### WHAT THE EXERCISE ASKS
Copy each line of the data below exactly, leaving out pictures.

### SOURCE DATA
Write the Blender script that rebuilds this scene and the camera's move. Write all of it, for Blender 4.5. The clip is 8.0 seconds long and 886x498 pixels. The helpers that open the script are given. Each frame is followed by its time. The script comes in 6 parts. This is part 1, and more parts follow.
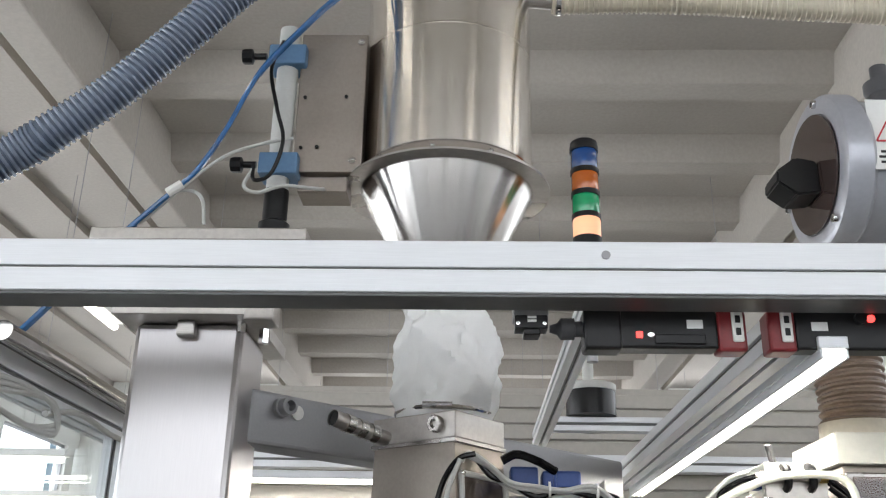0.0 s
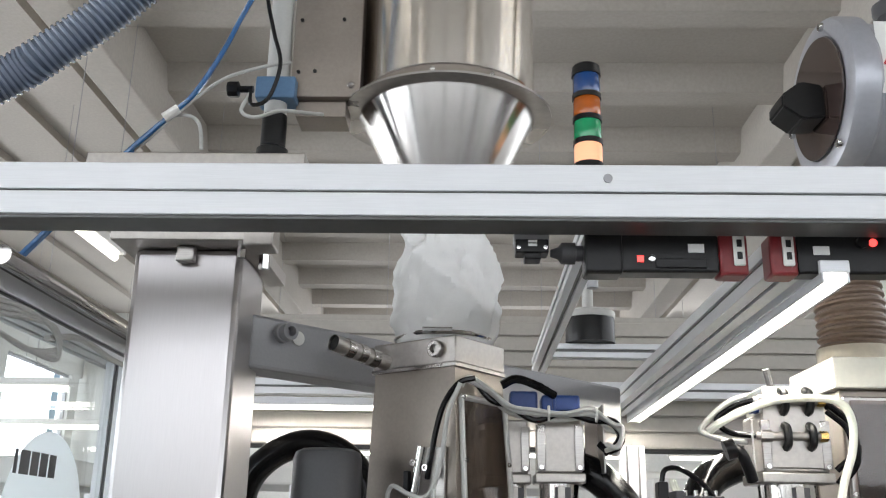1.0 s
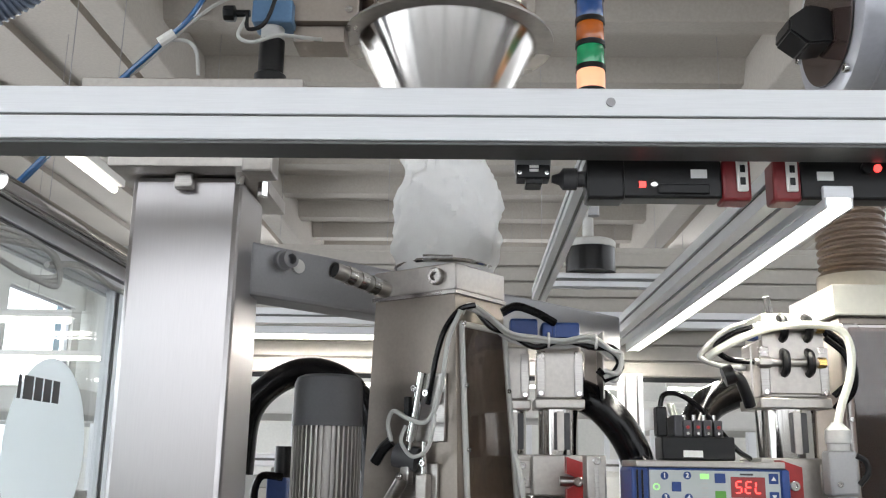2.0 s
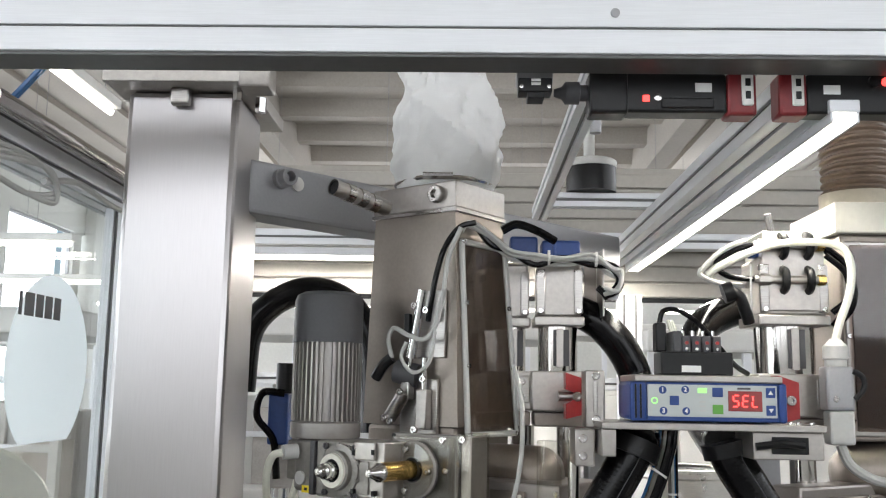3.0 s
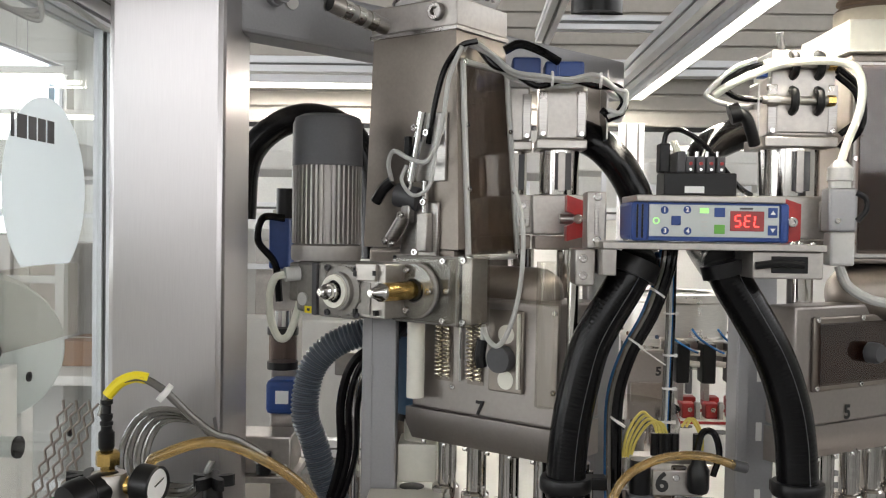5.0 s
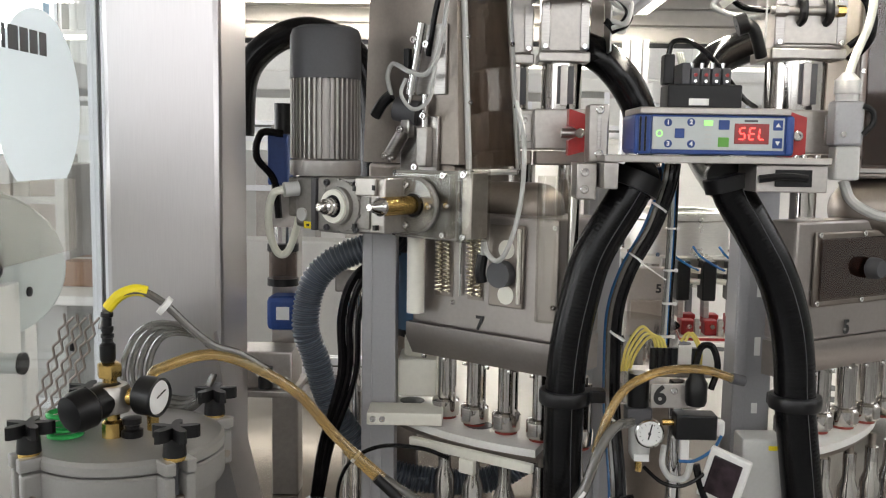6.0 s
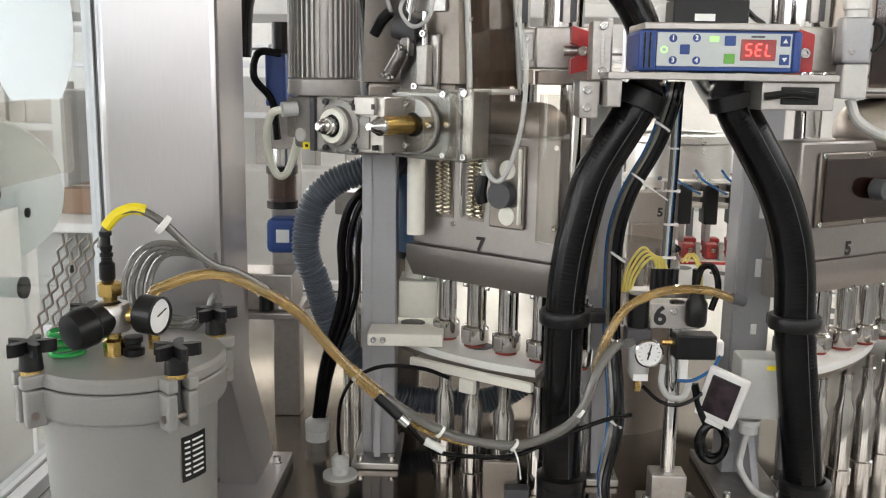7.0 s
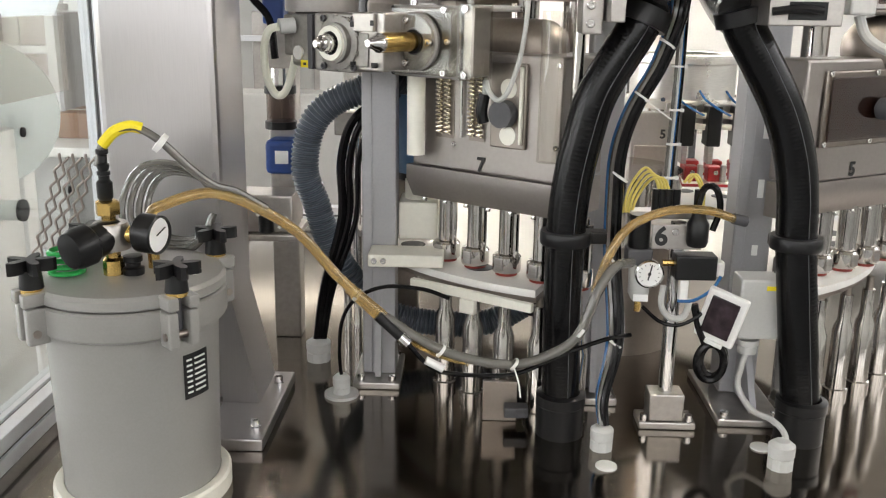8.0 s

### RESULT OF THIS TASK
Write the Blender script that rebuilds this scene and the camera's move. Write all of it, for Blender 4.5. The clip is 8.0 seconds long and 886x498 pixels. The helpers that open the script are given. Each frame is followed by its time. The script comes in 6 parts. This is part 1, and more parts follow.
0.0 s
1.0 s
2.0 s
3.0 s
5.0 s
6.0 s
7.0 s
8.0 s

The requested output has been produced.